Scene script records
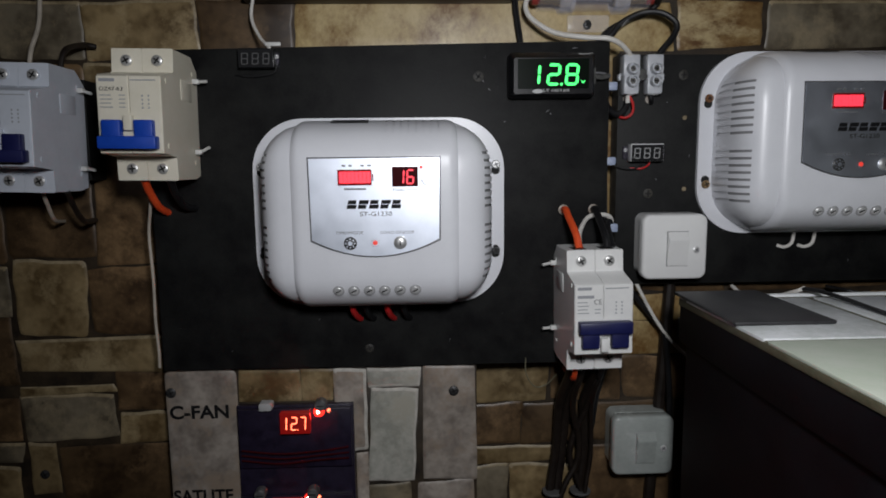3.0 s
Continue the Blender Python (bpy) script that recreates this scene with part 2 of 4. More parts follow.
M_WOOD = material("dark_wood", (0.05, 0.032, 0.02), 0.6, second=(0.10, 0.065, 0.04), scale=20, bump=0.2)


# ---- building helpers ----
def thing(name, label, category, x, y, z, group="", kind=""):
    ob = new(name)
    ob.location = (x, y, z)
    ob.empty_display_size = 0.01
    return tagged(ob, label, category, group, kind)


def mesh_from(name, bm, mats):
    bmesh.ops.recalc_face_normals(bm, faces=bm.faces)
    for f in bm.faces:
        f.smooth = True
    for e in bm.edges:
        if len(e.link_faces) == 2 and e.calc_face_angle(0) > 0.6:
            e.smooth = False
    me = bpy.data.meshes.new(name)
    bm.to_mesh(me)
    bm.free()
    for m in mats if isinstance(mats, (list, tuple)) else [mats]:
        me.materials.append(m)
    return me


def part(name, bm, mat, parent, label=""):
    ob = new(name, mesh_from(name, bm, mat))
    ob.parent = parent
    return tagged(ob, label)


def solid(name, bm, mat, label, category, at=(0, 0, 0), group="", kind=""):
    ob = new(name, mesh_from(name, bm, mat))
    ob.location = at
    return tagged(ob, label, category, group, kind)


def box(x0, x1, y0, y1, z0, z1, bevel=0.0, seg=2, bm=None):
    bm = bm or bmesh.new()
    made = bmesh.ops.create_cube(bm, size=1.0)["verts"]
    for v in made:
        v.co = Vector(((x0 + x1) / 2 + v.co.x * (x1 - x0), (y0 + y1) / 2 + v.co.y * (y1 - y0), (z0 + z1) / 2 + v.co.z * (z1 - z0)))
    if bevel:
        edges = list({e for v in made for e in v.link_edges})
        bmesh.ops.bevel(bm, geom=edges, offset=bevel, segments=seg, profile=0.5, affect="EDGES")
    return bm


def prism(outline, y0, y1, bevel=0.0, seg=2, bm=None):
    """A slab with an (x, z) outline between the depths y0 and y1; the edge of the y1 side is bevelled."""
    bm = bm or bmesh.new()
    a = [bm.verts.new((x, y0, z)) for x, z in outline]
    b = [bm.verts.new((x, y1, z)) for x, z in outline]
    n = len(outline)
    bm.faces.new(a)
    front = bm.faces.new(list(reversed(b)))
    for i in range(n):
        bm.faces.new((a[i], b[i], b[(i + 1) % n], a[(i + 1) % n]))
    if bevel:
        bmesh.ops.bevel(bm, geom=list(front.edges), offset=bevel, segments=seg, profile=0.5, affect="EDGES")
    return bm


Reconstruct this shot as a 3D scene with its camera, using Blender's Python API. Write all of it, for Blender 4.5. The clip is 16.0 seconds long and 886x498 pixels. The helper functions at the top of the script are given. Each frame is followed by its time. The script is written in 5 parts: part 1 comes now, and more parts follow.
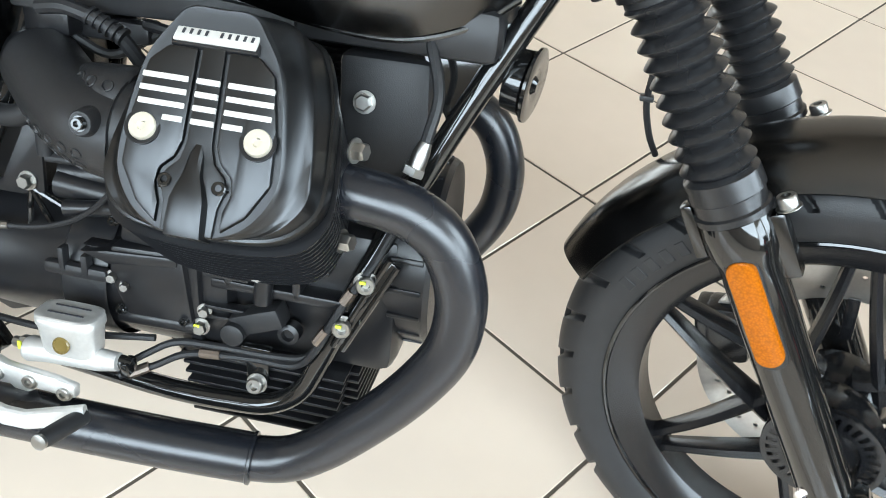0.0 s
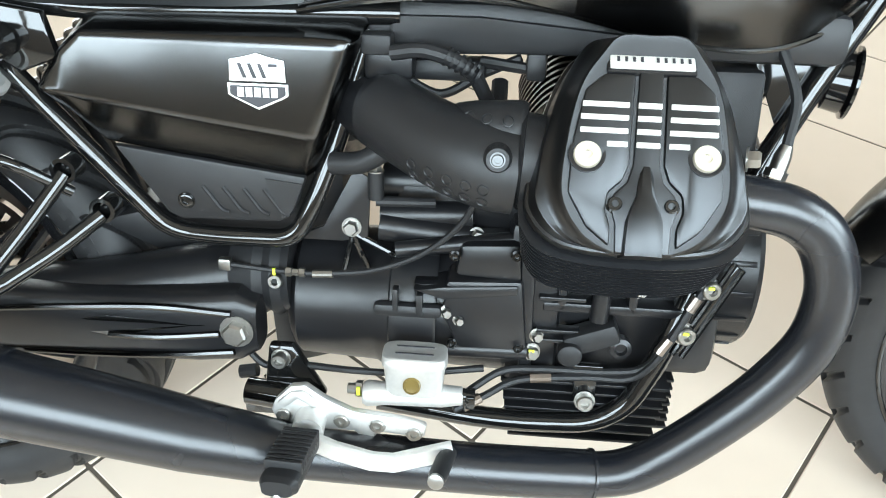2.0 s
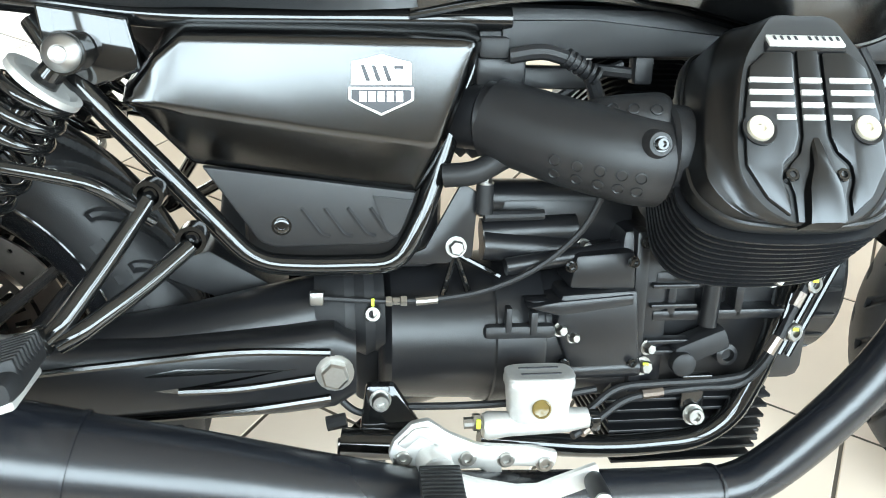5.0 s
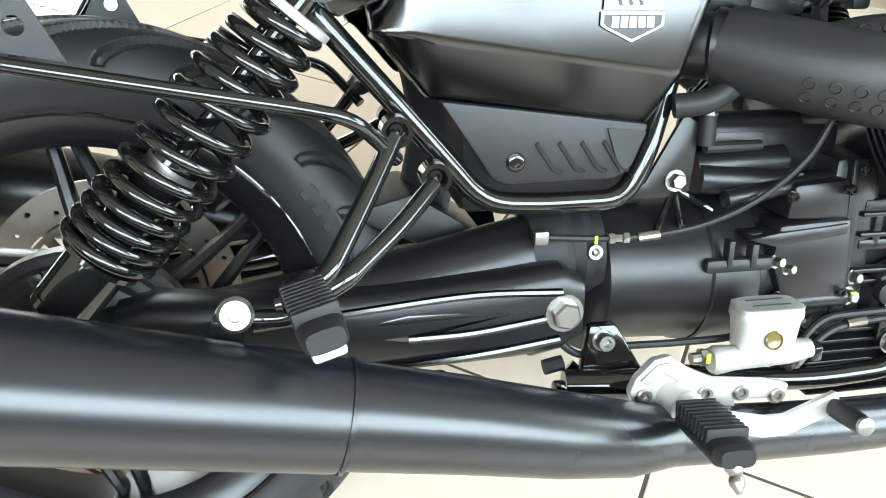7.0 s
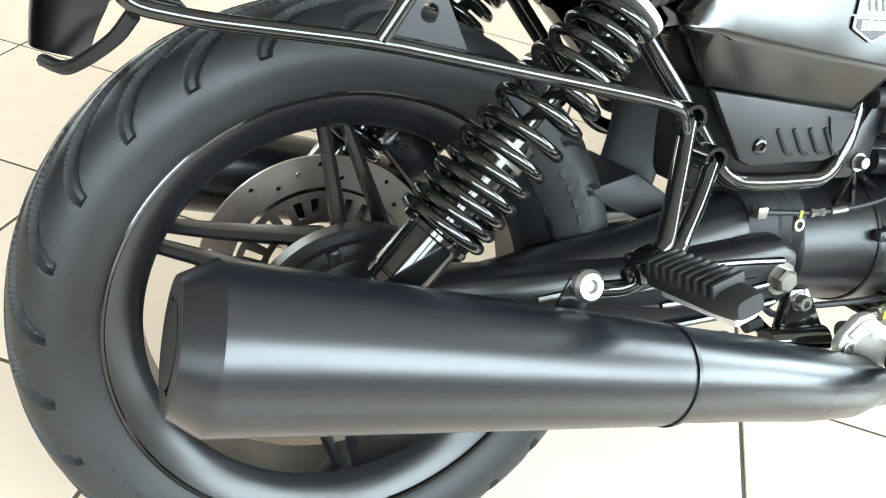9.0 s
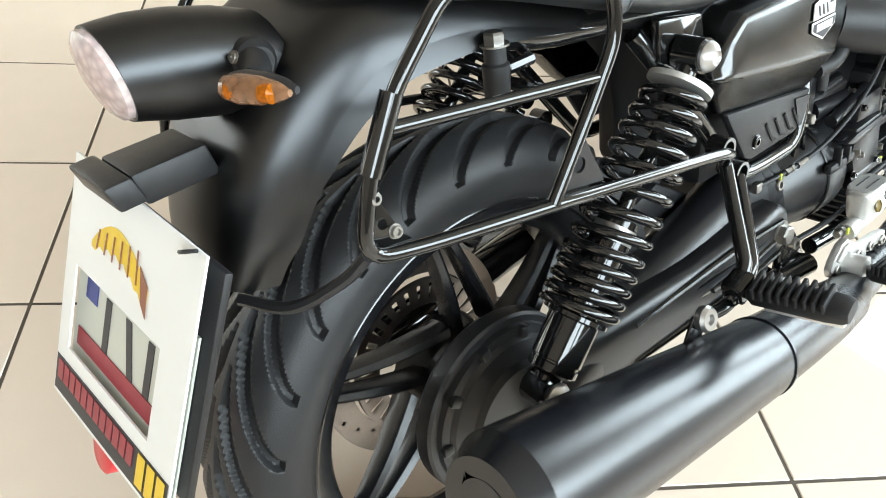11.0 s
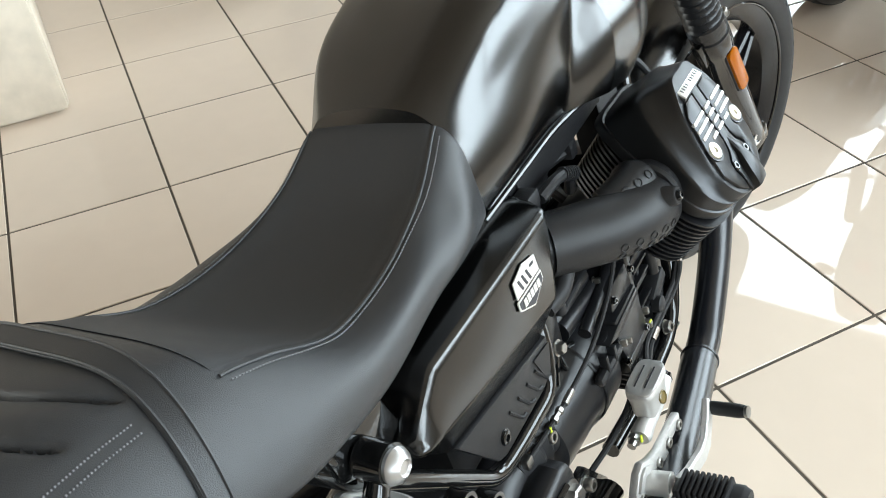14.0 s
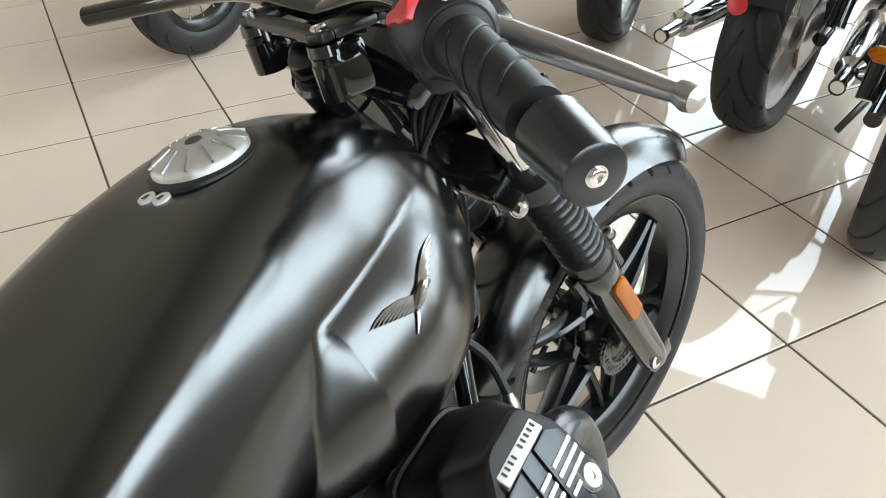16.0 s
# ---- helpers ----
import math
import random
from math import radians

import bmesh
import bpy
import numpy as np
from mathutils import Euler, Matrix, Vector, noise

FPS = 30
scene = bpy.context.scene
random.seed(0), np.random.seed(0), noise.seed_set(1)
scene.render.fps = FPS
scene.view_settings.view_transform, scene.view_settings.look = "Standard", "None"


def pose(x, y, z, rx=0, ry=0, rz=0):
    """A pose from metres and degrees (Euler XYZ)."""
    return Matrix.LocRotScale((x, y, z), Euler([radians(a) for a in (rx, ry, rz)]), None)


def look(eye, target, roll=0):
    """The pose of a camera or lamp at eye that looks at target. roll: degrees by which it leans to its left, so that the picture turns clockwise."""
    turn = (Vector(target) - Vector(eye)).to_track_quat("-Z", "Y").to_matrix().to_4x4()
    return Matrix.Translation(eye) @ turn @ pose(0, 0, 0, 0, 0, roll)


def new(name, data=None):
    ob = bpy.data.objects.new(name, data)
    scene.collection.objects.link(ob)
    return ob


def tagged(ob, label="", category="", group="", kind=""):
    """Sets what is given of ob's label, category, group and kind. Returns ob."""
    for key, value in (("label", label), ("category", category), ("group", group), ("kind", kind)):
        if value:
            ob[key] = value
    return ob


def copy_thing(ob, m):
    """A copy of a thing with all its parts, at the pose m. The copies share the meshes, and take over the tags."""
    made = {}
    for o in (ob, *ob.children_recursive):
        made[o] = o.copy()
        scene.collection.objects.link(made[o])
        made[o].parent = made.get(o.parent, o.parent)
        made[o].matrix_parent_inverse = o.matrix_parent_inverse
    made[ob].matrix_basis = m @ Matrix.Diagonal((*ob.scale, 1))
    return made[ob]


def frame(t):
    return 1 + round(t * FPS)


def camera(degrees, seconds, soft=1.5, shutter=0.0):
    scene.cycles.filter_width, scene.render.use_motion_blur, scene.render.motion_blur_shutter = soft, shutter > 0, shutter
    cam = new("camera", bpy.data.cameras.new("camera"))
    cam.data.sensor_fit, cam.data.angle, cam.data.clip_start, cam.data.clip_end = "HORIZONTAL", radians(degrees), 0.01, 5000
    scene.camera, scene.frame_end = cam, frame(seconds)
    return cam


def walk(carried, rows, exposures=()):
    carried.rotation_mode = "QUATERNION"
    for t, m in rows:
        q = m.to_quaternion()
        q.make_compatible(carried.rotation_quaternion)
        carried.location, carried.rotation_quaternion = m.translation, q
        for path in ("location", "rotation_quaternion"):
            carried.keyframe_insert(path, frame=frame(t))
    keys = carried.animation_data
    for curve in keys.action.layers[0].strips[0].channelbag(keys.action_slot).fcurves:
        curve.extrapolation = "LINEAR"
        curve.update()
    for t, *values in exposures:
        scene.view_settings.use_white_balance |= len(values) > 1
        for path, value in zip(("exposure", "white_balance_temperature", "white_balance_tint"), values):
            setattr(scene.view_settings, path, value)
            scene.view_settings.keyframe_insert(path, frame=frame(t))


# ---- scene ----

• **SET TASK**: Return exactly the lines from the line that has "# ---- helpers" to the line that has "ob = bpy.data.objects.new(name, data)", both of them included.

• **TASK RESPONSE**:
# ---- helpers ----
import math
import random
from math import radians

import bmesh
import bpy
import numpy as np
from mathutils import Euler, Matrix, Vector, noise

FPS = 30
scene = bpy.context.scene
random.seed(0), np.random.seed(0), noise.seed_set(1)
scene.render.fps = FPS
scene.view_settings.view_transform, scene.view_settings.look = "Standard", "None"


def pose(x, y, z, rx=0, ry=0, rz=0):
    """A pose from metres and degrees (Euler XYZ)."""
    return Matrix.LocRotScale((x, y, z), Euler([radians(a) for a in (rx, ry, rz)]), None)


def look(eye, target, roll=0):
    """The pose of a camera or lamp at eye that looks at target. roll: degrees by which it leans to its left, so that the picture turns clockwise."""
    turn = (Vector(target) - Vector(eye)).to_track_quat("-Z", "Y").to_matrix().to_4x4()
    return Matrix.Translation(eye) @ turn @ pose(0, 0, 0, 0, 0, roll)


def new(name, data=None):
    ob = bpy.data.objects.new(name, data)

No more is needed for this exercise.